REQUIRED WORK: Write out the entire listing below exactly, with the pictures left out.

DATA PROVIDED:
^^^^^^^^

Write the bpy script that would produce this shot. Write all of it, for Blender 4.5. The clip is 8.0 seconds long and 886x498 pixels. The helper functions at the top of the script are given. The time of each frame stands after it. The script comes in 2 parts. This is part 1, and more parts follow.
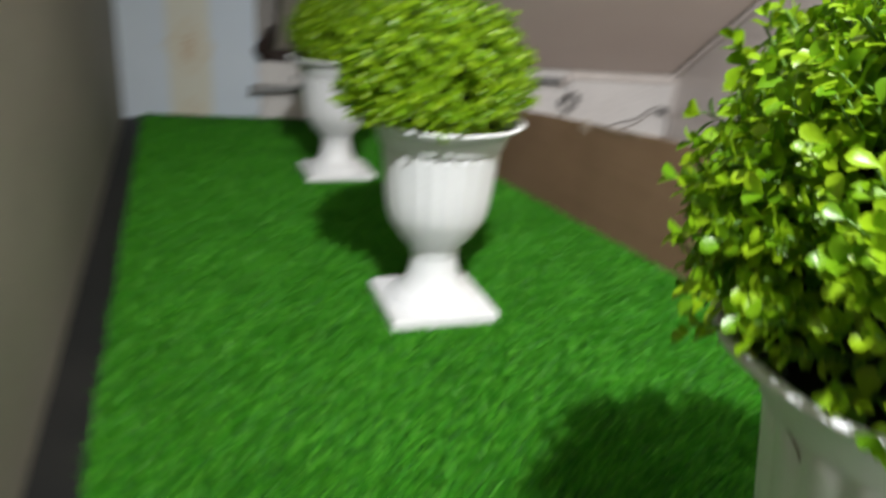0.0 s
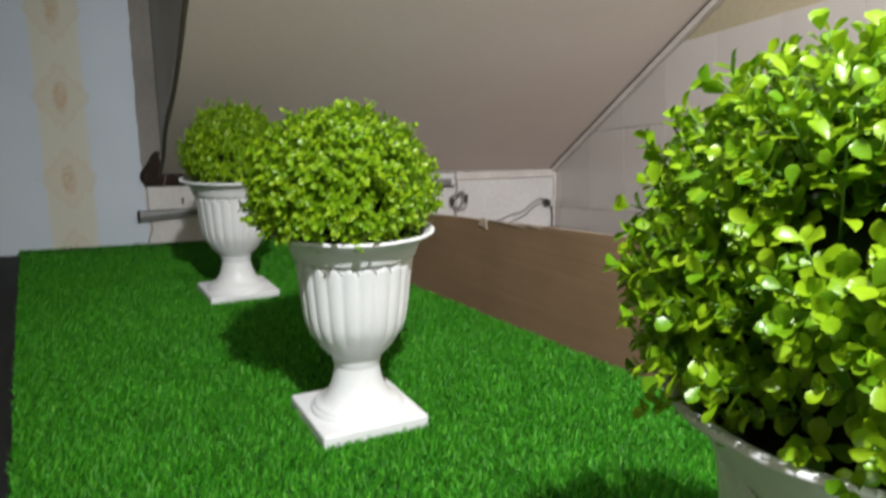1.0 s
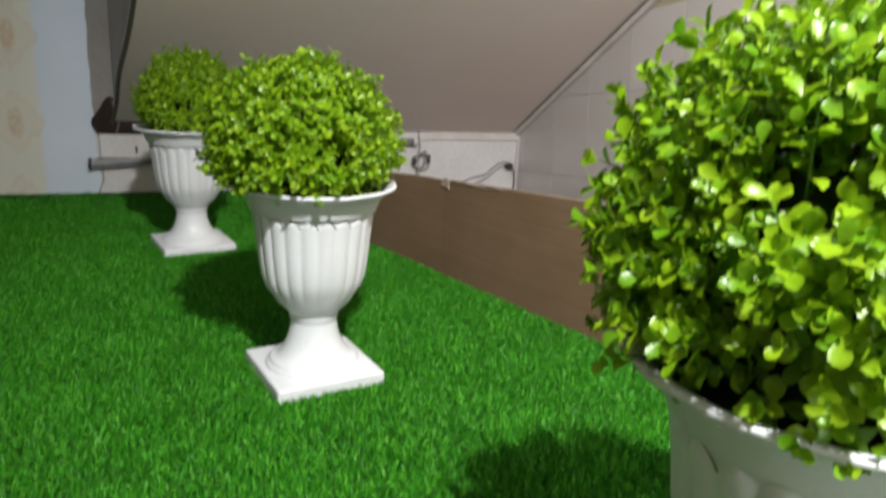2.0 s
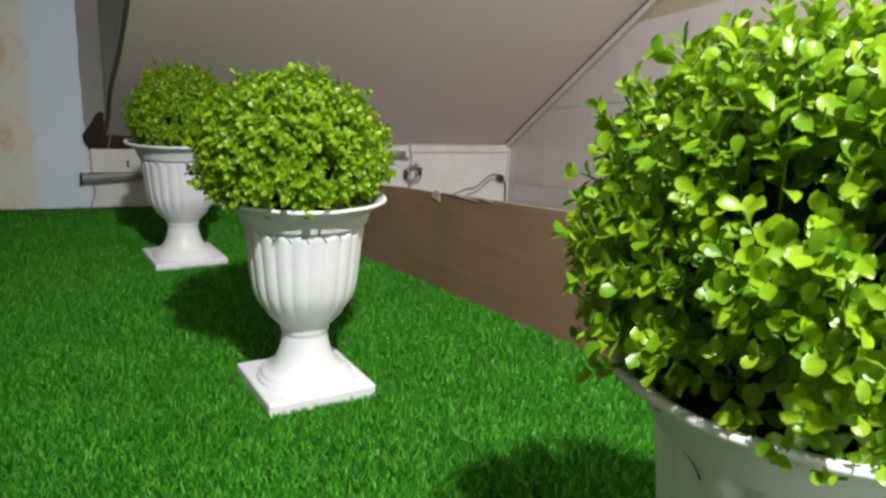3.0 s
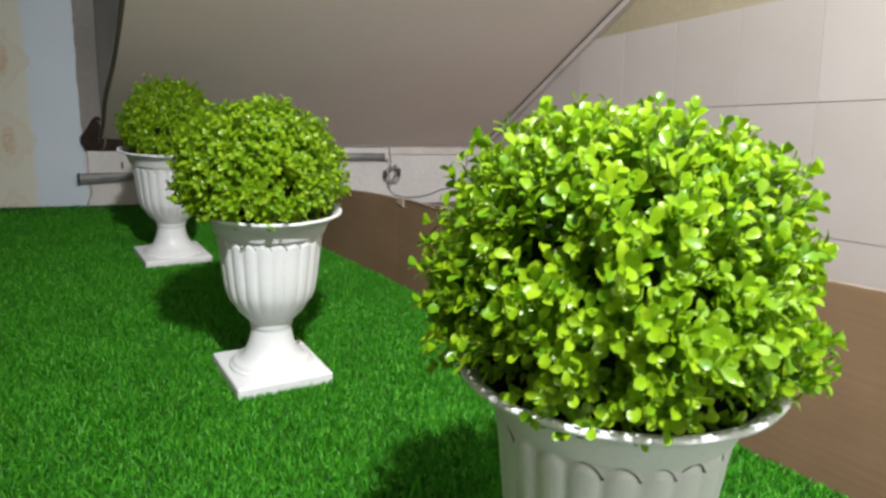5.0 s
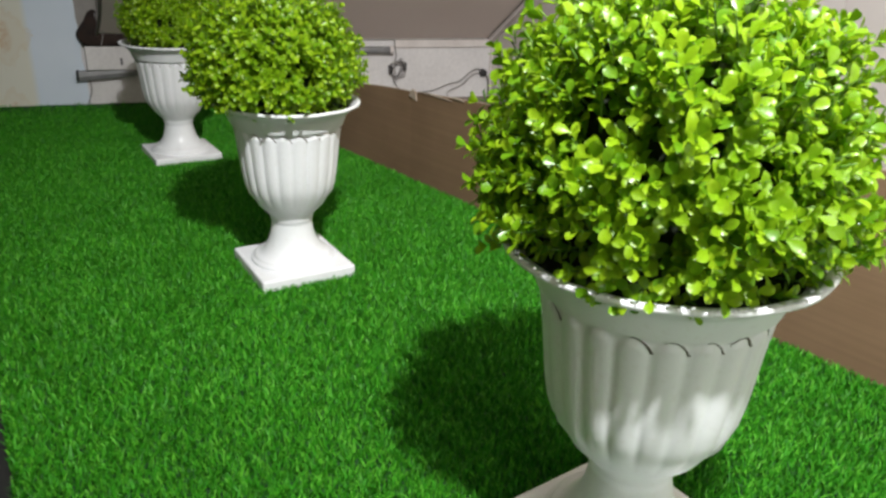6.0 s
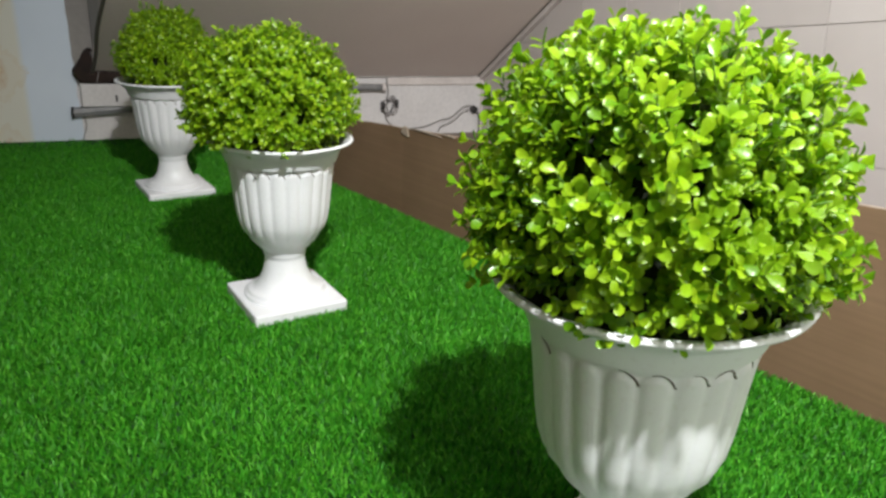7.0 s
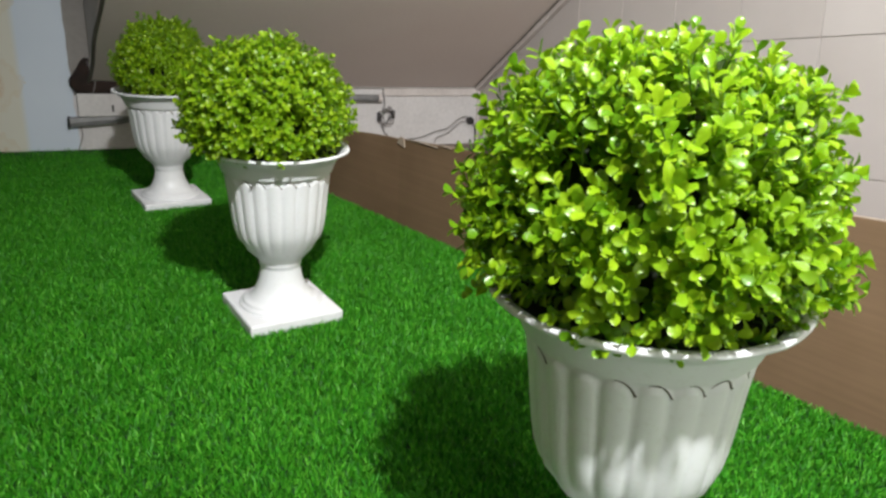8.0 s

^^^^^^^^

TASK RESPONSE:
Write the bpy script that would produce this shot. Write all of it, for Blender 4.5. The clip is 8.0 seconds long and 886x498 pixels. The helper functions at the top of the script are given. The time of each frame stands after it. The script comes in 2 parts. This is part 1, and more parts follow.
0.0 s
1.0 s
2.0 s
3.0 s
5.0 s
6.0 s
7.0 s
8.0 s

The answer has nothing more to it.